We would like to repeat feature volatility analysis with q2-longitudinal code multiple times to obtain more accurate machine learning models, using paired samples. To check the overall accuracy of the final accumulated model, I would like to have the sample information used for training and the coordinate data used for the calculation of accuracy-results for each feature volatility analysis with q2-longitudinal, but I cannot output them.
Could you tell me how to output the following data in feature volatility analysis in q2-longitudinal? 1) Sample information used for training and test 2) The coordinate data used for the calculation of accuracy-results
Hi @Shimpei ,
feature-volatility is a pipeline that runs multiple different actions under the hood — and it only outputs some of the results, it throws out the intermediate data (e.g., specifics on which samples were used for training/testing). You should instead:
use q2-sample-classifier directly. The regress-samples pipeline will give you what you need.
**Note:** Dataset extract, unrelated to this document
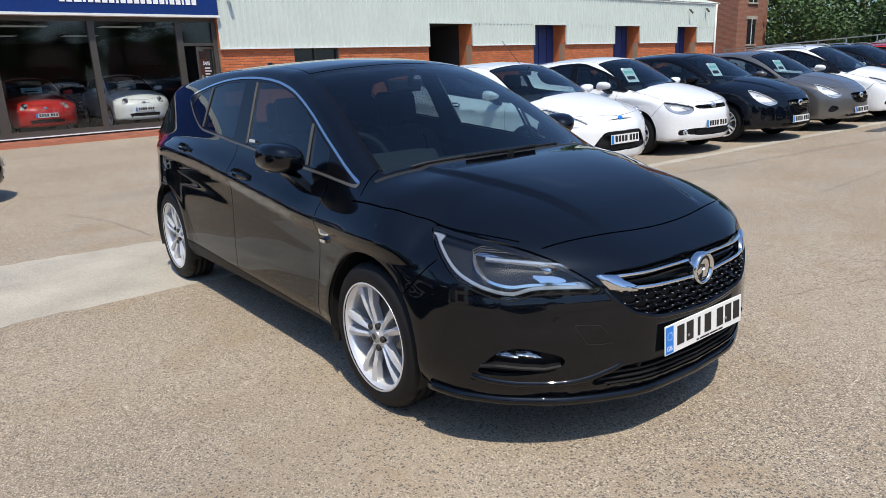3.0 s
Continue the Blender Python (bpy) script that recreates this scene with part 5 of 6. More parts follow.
SMALL = ("brake_disc", "brake_caliper", "wheel_nut", "hub_cap", "hub", "mirror_glass", "handle_cup", "rear_seat", "floor_pan", "character_bar", "band", "grille_wire", "wheel_arch_liner", "underbody", "intake_back", "grille_back", "rear_view_mirror", "lamp_bezel", "window_seal", "mirror_foot")


def far_copy(ob, m, keep=()):
    """A copy for cars too far off to show their smallest pieces."""
    c = copy_thing(ob, m)
    for o in list(c.children_recursive):
        if o.name.split(".")[0] in SMALL and o.name.split(".")[0] not in keep:
            bpy.data.objects.remove(o)
    return c


def front_trim(root, S, Wp, slats=(), emblem=None, intake=(), bright=None, fogs=None):
    """Grille slats, badge and fog lamps of a plainer front."""
    for z, half in slats:
        bm = bmesh.new()
        sweep(bm, [Wp((front_x(S, y, z) - 0.012, y, z)) for y in np.linspace(-half, half, 11)], [(-0.01, -0.006), (0.01, -0.006), (0.01, 0.006), (-0.01, 0.006)])
        part("grille_bar", bm, bright or M_GLOSSBLACK, root)
    for z, half in intake:
        bm = bmesh.new()
        sweep(bm, [Wp((front_x(S, y, z) - 0.02, y, z)) for y in np.linspace(-half, half, 11)], [(-0.01, -0.007), (0.01, -0.007), (0.01, 0.007), (-0.01, 0.007)])
        part("intake_slat", bm, M_PLASTIC, root)
    if emblem:
        z, r, mt = emblem
        bm = bmesh.new()
        lathe(bm, [(0.0005, -0.010), (r * 0.75, -0.009), (r, -0.004), (r, 0.02)], 24)
        part("badge", bm, mt, root, "maker's badge", True).matrix_local = pose(*Wp((front_x(S, 0, z) + 0.002, 0, z)), 0, 0, 90)
    if fogs:
        y, z, r = fogs
        for sd in (1, -1):
            bm = bmesh.new()
            lathe(bm, [(0.0005, -0.006), (r * 0.7, -0.004), (r, -0.008), (r * 1.25, 0.0), (r * 1.2, 0.03)], 20)
            part("fog_lamp", bm, M_LAMPCHROME, root, smooth=True).matrix_local = pose(*Wp((front_x(S, y, z) - 0.004, sd * y, z)), 0, 0, 90 + sd * 38)


def price_card(m, wide=0.27, tall=0.27):
    """A price card behind a windscreen; its figures are bars."""
    root = tagged(part("price_card", boxed(-0.002, 0, -wide / 2, wide / 2, 0, tall), M_PAPER), "white price card propped behind a car windscreen", "price card", "price cards in windscreens")
    root.matrix_world = m
    part("text_bar", boxed(0, 0.002, -wide * 0.36, wide * 0.30, tall * 0.18, tall * 0.42), M_INK, root)
    part("text_bar", boxed(0, 0.002, -wide * 0.40, wide * 0.40, tall * 0.62, tall * 0.80), M_CARDGREEN, root)
    return root


def lamp_rings(root, S, Wp, spots):
    """Chrome projector rings inside a clear headlamp; spots are (q, z, radius)."""
    for q, z, r in spots:
        y = 0.4
        for _ in range(40):
            y += (front_x(S, y, z) - y - q) * 0.4
        for sd in (1, -1):
            bm = bmesh.new()
            lathe(bm, [(0.0005, -0.002), (r * 0.55, 0.0), (r * 0.62, -0.010), (r * 0.9, -0.012), (r, 0.0), (r, 0.03)], 22)
            part("projector", bm, M_LAMPCHROME, root, smooth=True).matrix_local = pose(*Wp((q + y - 0.010, sd * (y - 0.010), z)), 0, 0, 90 + sd * 42)


NEAR, FAR = (78, 22, 60), (54, 16, 44)
SLIM_GRILLE = [(-0.1, 0.715), (0.30, 0.722), (0.42, 0.715), (0.40, 0.675), (0.25, 0.662), (-0.1, 0.66)]
NO_REGION = [(5, 5), (5.1, 5), (5.1, 5.1)]
THREE_DOOR = dict(
    doors=3, chrome=False,
    dlo=[(-0.34, 0.945), (-0.46, 0.955), (-1.40, 1.02), (-2.1, 1.085), (-2.5, 1.145), (-2.74, 1.235), (-2.64, 1.31), (-2.28, 1.345), (-1.9, 1.362), (-1.5, 1.352), (-1.28, 1.318), (-1.04, 1.255), (-0.80, 1.175), (-0.60, 1.085), (-0.47, 1.010)],
    panes=dict(quarter_light=[(-0.47, 0.975), (-0.60, 0.985), (-0.61, 1.065), (-0.52, 1.02)],
               front_window=[(-0.64, 0.985), (-1.40, 1.035), (-1.62, 1.055), (-1.70, 1.335), (-1.5, 1.332), (-1.28, 1.298), (-1.04, 1.235), (-0.80, 1.155), (-0.66, 1.085)],
               rear_quarter_light=[(-1.72, 1.075), (-2.1, 1.108), (-2.46, 1.160), (-2.66, 1.240), (-2.58, 1.292), (-2.26, 1.325), (-1.9, 1.342), (-1.79, 1.340)]),
    door_mid=curve((0.25, -1.60), (0.54, -1.68), (0.79, -1.72), (1.02, -1.72), (1.3, -1.75)))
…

you can then pass the outputs to q2-longitudinal's plot-feature-volatility action to obtain the plots of feature volatility and importance.
regress-samples will output this information.
You can also use q2-sample-classifier's split-table action directly if you want a little more control over this step.
This is in your sample metadata file, whatever the target variable is (e.g., time). But regress-samples will also output this information... the true target values and predicted target values for each test sample.
q2-longitudinal wraps q2-sample-classifier to perform machine learning. So what I outlined above was basically to perform the underlying steps directly in q2-sample-classifier so that you can access the intermediate files that you need. The outputs can be passed to q2-longitudinal to generate the same visualization.